Umm...What's next? Pharoh was simply a "misunderstood" king?
http://http://news.yahoo.com/s/nm/20060120/wl_nm/religion_vatican_judas_dc

No reputation remake planned for Judas: Vatican
By Tom Heneghan, Religion Editor
Fri Jan 20, 12:38 PM ET
Despite reports to the contrary, the Roman Catholic Church is not planning to rehabilitate Judas Iscariot, the Biblical figure who betrayed Jesus and gave his name to generations of traitors, a Vatican official has said.
The name Judas, his reward of 30 pieces of silver and the kiss he gave Jesus to identify him to Roman soldiers have been symbols of treachery in Western culture for two millennia. In Dante's Inferno, he languishes in the lowest circle of Hell.
But the disgraced apostle raises a difficult question for theologians -- if Jesus was supposed to die on the cross as part of a larger divine plan, did Judas not simply play his part in the drama by turning him over to the Roman occupiers?
And is Christianity not supposed to be about forgiveness?
The Times of London reported last week that Vatican historian Walter Brandmueller wanted to rehabilitate Judas and present his act as "fulfilling his part in God's plan."
The story sparked lively chatter on the Internet. The Toronto Star daily asked: "Ready to rethink the fink (villain)?"
"This news has no foundation," Brandmueller, head of the Pontifical Committee of Historical Sciences, said.
"I can't imagine where this idea came from," he told the Rome-based Catholic news agency Zenit this week.
Judas was one of Jesus's 12 apostles.

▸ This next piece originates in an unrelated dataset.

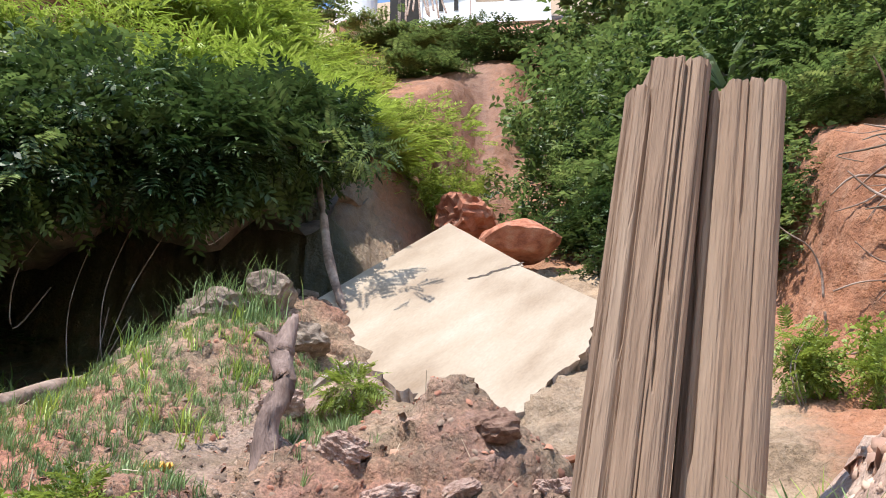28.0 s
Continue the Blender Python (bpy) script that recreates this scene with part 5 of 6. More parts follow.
gravel("gravel", [(0.2, 3.4, -3.2, -0.5, 1.0)], 9000, (0.003, 0.024), PALE_BITS, "pale gravel scattered over the sand", 43, on_sand)
gravel("sand_lumps", [(0.2, 3.4, -3.2, -0.5, 1.0)], 3600, (0.006, 0.042), surface("pink_lumps", [(0.33, 0.17, 0.115), (0.46, 0.29, 0.21), (0.56, 0.42, 0.33)], 4.0, 0.92, 0.3, 60.0, 0.1, island=0.3), "pinkish lumps of dry sand and clay", 48, on_sand)
gravel("earth_crumbs", [(-4.2, -1.4, 3.6, 12, 0.7), (1.2, 3.4, -5.4, -2.6, 1.0), (2.6, 5, -4.4, -2.6, 1.0)], 9000, (0.005, 0.026), CRUMBS, "crumbs of brown earth over the banks", 44, power=3.6)
gravel("red_crumbs", [(1.2, 3.6, -5.4, -2.4, 1.0)], 2600, (0.005, 0.032), RED_CRUMBS, "crumbs of red earth below the slab", 49, clumped, power=3.0)
gravel("red_crumbs", [(1.0, 3.0, 5.7, 8.0, 1.0)], 13000, (0.008, 0.036), RED_CRUMBS, "crumbled red earth heaped on the gully edge", 50, lambda x, y, z, soil, rng: np.hypot(x - 1.75, (y - 6.7) * 0.9) < 0.55 + 0.5 * rng.random(len(x)))

gravel("gravel", [(3.0, 4.8, -1.2, 1.0, 1.0), (4.2, 6.0, -2.0, -0.4, 1.0)], 1500, (0.01, 0.055), CRUMBS, "grey and brown stones along the stream", 53, lambda x, y, z, soil, rng: line_distance(x, y, STREAM)[0] < 0.12 + 0.25 * rng.random(len(x)))

# ---- rubbish ----
def rag(name, place, size, label, material, seed, flat=0.35, category="rubbish"):
    """A crumpled sheet."""
    bm = bmesh.new()
    bmesh.ops.create_grid(bm, x_segments=16, y_segments=12, size=0.5)
    for v in bm.verts:
        q = v.co * 5 + Vector((seed * 3.1, 0, 0))
        h = noise.noise(q) * 0.5 + noise.noise(q * 2.3) * 0.35
        edge = 1 + 0.3 * noise.noise(Vector((math.atan2(v.co.y, v.co.x) * 1.5, seed, 0)))
        v.co = Vector((v.co.x * edge, v.co.y * edge * 0.8, abs(h) * flat + 0.02))
    bmesh.ops.solidify(bm, geom=list(bm.faces), thickness=0.015)
    ob = part(name, bm, material, None, smooth=True)
    x, y, z = place
    ob.matrix_basis = pose(x, y, height(x, y) if z is None else z, 0, 0, 40 * seed) @ Matrix.Diagonal((*size, 1))
    return tagged(ob, label, category)


rag("plastic_sheet", (0.40, 6.22, None), (0.40, 0.22, 0.14), "crumpled white plastic sheet on red gravel", PLASTIC, 1)
rag("plastic_scrap", (0.50, 8.2, None), (0.16, 0.12, 0.1), "small white plastic scrap on red gravel", PLASTIC, 2)
rag("plastic_scrap", (0.80, 5.85, None), (0.14, 0.12, 0.12), "white plastic scrap on red gravel", PLASTIC, 3)
rag("plastic_scrap", (1.58, 5.62, -1.545), (0.13, 0.10, 0.06), "white scrap lying on the earth ledge", PLASTIC, 4)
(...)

In the Bible's New Testament, the Gospel of St. Matthew says he quickly regretted his treachery, returned the silver to the Jewish chief priests who gave it to him and hanged himself.
LONG-LOST MANUSCRIPT
One reason why interest in Judas has suddenly arisen is that a long-lost "Gospel of Judas," an apocryphal or inauthentic account of Jesus's life, is due to be published this spring.
The New Testament contains four Gospels -- by Matthew, Mark, Luke and John -- but many more were written in the century or two after Christ's death and attributed to apostles such as Thomas and Philip or to his female follower Mary Magdelene.
Many were written by Gnostics, early Christian heretics who believed that secret knowledge was the key to eternal salvation.
The original second century Greek manuscript of the Gospel of Judas was lost long ago but an ancient Coptic translation found in Egypt is now being translated by a Swiss foundation.
There has been speculation that any text purporting to be written by Judas would show him in a better light and prompt a rethink of his reputation, but New Testament experts are wary.
"Until we see the text, we won't know exactly what it says, but it seems to be a Gnostic writing and unlikely to change our view of what happened back then," said Richard Dillon, theology professor at Fordham University in New York.
Some experts argue that rehabilitating Judas could help Vatican relations with Judaism, since anti-Semites sometimes use his story to condemn all Jews, but Brandmueller did not agree.
"The dialogue between the Holy See and the Jews continues profitably on other bases," he told Zenit.